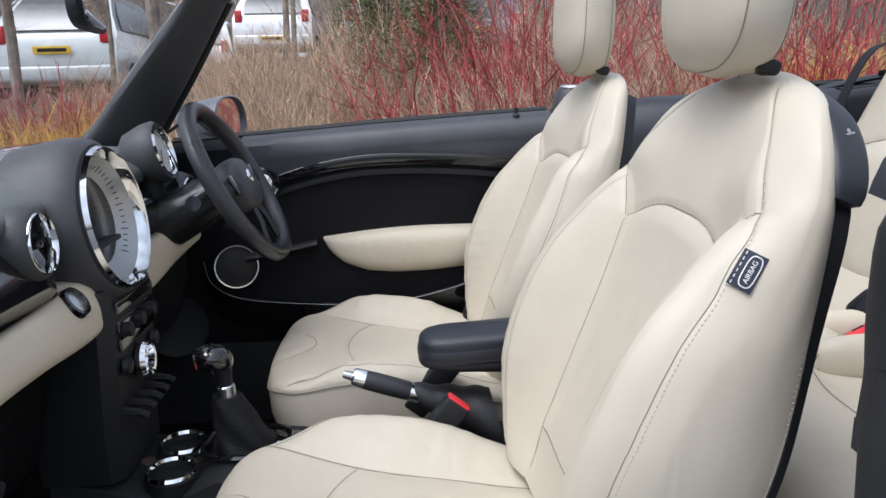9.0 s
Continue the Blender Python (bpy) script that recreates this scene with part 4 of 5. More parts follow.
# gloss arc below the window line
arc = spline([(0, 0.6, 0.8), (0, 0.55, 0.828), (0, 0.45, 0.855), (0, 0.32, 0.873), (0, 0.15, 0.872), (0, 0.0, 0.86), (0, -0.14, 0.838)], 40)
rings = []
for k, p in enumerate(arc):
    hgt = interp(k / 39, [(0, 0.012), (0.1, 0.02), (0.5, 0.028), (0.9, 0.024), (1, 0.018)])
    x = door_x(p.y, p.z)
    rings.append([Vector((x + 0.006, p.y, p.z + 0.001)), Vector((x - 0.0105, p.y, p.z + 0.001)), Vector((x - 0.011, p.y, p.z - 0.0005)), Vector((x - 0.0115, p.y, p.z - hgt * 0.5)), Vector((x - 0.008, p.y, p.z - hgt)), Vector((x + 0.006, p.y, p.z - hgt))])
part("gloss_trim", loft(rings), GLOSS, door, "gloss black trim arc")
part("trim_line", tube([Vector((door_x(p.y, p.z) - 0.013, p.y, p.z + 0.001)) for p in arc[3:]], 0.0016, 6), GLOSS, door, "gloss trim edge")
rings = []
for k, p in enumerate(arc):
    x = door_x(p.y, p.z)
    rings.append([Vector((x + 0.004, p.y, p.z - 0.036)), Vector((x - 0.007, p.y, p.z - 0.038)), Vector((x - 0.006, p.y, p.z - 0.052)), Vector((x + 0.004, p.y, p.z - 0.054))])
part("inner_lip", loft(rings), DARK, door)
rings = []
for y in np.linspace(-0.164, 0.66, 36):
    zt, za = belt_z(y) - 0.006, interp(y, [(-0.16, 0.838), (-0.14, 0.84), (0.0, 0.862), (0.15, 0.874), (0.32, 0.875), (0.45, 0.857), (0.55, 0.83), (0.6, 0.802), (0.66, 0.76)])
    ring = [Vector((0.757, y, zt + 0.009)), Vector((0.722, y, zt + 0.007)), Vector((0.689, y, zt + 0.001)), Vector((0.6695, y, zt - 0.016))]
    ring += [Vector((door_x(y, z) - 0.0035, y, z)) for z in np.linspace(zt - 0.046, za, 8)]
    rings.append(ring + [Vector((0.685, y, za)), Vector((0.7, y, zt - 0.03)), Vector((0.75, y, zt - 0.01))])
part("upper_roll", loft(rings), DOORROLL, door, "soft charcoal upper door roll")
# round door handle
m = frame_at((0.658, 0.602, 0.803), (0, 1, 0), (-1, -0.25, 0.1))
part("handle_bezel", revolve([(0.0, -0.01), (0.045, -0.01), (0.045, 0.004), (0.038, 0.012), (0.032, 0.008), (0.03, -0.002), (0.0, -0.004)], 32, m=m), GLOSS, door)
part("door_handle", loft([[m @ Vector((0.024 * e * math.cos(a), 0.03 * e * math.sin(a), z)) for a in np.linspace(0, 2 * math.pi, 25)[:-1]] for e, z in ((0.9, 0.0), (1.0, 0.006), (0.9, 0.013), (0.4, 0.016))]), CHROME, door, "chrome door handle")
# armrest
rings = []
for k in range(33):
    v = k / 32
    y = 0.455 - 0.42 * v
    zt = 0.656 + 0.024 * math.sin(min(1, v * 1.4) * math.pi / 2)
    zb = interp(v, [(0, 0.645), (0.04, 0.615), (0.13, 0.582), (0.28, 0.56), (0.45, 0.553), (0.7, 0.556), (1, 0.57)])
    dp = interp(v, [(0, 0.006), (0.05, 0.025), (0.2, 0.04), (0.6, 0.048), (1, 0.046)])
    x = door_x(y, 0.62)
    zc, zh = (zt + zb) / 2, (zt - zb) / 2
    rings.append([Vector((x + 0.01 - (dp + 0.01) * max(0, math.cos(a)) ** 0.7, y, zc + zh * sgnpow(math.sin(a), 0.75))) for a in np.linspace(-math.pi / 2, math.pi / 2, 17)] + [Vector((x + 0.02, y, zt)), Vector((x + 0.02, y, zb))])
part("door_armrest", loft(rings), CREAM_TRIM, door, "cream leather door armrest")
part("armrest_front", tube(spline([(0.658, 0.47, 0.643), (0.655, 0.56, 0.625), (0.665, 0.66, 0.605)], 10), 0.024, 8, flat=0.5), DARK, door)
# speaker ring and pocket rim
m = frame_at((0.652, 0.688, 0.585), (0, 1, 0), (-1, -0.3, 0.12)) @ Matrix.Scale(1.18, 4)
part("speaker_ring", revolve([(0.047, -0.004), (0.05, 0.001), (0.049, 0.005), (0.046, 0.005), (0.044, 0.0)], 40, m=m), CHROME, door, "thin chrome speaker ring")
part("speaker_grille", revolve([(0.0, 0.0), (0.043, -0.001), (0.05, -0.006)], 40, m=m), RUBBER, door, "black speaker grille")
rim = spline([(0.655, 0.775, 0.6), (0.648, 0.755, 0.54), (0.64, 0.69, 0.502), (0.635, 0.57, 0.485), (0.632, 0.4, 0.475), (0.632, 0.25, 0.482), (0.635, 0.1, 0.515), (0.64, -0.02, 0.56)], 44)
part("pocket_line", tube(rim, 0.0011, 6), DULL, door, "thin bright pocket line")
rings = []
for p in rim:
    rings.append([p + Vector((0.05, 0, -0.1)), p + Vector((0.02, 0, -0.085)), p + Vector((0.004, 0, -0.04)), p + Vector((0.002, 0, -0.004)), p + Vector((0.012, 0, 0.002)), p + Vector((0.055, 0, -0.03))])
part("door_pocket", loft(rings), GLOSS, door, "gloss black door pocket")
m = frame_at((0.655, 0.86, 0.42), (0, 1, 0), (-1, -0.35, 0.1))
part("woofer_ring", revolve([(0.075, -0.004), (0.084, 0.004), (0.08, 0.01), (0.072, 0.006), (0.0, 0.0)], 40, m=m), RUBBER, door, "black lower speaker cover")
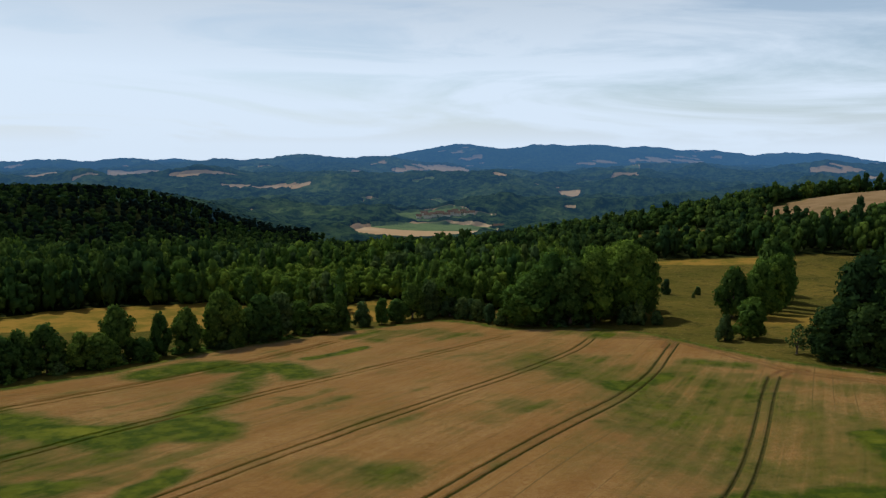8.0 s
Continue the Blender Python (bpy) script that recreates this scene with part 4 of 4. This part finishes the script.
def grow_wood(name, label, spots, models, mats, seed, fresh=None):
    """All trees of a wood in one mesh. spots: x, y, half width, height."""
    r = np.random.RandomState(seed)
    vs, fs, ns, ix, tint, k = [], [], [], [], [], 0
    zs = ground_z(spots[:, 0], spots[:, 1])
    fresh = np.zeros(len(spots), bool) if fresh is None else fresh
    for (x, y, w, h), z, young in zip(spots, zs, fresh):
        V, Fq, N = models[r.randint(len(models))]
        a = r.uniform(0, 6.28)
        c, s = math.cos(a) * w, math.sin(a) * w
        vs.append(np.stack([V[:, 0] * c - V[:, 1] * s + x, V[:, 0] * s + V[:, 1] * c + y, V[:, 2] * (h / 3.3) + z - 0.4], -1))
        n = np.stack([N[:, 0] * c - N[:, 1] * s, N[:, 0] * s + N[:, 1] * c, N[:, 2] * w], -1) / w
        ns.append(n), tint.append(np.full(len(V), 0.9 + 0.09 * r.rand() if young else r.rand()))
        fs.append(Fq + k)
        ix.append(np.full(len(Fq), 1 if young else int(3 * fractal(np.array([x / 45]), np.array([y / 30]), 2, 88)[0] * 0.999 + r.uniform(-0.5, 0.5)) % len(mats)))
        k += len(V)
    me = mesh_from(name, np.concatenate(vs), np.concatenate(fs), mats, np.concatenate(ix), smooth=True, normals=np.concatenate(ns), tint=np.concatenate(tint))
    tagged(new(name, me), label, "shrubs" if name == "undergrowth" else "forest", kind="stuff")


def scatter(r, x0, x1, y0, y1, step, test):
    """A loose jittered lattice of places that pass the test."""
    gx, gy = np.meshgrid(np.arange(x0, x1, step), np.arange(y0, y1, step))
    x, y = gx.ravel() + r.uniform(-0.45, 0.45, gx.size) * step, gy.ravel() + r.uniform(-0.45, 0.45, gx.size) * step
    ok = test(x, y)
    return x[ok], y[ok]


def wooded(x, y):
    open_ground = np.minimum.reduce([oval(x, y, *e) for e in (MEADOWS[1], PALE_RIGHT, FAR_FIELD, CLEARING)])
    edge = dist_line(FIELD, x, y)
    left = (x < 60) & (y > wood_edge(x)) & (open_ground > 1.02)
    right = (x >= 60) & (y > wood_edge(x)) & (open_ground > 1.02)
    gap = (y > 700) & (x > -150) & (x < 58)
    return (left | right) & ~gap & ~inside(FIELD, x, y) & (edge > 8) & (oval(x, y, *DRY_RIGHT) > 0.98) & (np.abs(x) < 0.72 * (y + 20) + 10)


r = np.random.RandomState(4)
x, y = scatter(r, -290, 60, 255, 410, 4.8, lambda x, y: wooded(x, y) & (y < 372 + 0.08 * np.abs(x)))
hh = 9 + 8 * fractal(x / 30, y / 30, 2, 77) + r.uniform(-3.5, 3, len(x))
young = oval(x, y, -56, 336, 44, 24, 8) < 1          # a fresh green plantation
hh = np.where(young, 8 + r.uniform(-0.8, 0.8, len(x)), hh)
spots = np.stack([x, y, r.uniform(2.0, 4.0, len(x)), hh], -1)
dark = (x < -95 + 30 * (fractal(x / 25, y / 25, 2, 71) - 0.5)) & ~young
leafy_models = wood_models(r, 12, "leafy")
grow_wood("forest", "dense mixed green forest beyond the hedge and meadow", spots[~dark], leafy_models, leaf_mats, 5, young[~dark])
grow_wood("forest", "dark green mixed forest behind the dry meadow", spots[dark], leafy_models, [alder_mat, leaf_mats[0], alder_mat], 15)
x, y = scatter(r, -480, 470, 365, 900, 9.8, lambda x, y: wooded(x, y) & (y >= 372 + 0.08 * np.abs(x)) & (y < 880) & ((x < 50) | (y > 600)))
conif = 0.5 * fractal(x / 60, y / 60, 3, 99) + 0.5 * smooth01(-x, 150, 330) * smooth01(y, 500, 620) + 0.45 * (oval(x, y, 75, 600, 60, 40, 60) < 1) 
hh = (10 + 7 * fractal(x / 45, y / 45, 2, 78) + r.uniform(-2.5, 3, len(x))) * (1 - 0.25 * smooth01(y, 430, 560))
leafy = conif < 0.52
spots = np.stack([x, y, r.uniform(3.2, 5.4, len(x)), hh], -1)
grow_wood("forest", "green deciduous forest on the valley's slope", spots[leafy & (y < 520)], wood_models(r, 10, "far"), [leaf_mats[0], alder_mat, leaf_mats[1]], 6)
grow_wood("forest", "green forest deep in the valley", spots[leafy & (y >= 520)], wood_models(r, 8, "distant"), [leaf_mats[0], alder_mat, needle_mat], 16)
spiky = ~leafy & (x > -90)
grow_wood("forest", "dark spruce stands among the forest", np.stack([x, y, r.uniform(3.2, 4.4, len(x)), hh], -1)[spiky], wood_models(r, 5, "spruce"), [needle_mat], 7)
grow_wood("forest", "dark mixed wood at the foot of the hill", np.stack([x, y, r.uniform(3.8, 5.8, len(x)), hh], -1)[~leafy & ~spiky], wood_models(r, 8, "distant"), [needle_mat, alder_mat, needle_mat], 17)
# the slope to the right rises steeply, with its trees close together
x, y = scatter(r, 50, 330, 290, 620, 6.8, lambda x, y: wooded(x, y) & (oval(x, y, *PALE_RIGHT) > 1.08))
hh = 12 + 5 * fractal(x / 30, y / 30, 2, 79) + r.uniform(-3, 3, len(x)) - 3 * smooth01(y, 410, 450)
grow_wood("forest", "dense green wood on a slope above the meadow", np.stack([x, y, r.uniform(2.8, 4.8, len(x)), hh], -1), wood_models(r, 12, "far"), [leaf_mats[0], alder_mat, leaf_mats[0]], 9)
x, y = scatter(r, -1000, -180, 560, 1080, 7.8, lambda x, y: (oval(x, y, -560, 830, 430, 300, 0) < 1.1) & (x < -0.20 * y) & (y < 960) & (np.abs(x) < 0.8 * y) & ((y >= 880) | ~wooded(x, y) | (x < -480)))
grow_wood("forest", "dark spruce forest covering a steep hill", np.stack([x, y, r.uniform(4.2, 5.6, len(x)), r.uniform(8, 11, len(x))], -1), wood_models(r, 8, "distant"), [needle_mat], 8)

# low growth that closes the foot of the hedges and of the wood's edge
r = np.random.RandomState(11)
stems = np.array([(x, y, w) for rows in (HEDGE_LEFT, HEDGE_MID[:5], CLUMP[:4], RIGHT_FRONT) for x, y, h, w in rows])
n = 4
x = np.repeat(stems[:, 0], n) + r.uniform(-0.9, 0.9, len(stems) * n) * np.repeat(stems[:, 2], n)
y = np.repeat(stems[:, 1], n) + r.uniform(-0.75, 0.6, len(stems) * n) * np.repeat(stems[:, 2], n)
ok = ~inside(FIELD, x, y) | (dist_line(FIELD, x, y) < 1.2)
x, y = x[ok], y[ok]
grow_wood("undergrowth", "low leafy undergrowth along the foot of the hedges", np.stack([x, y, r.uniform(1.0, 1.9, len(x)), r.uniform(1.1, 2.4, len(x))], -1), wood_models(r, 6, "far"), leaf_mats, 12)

------

• _STATED PROBLEM_: Across the entries, how many lines contain "recreates"? Reply with the number only.

• _TASK OUTPUT_: 2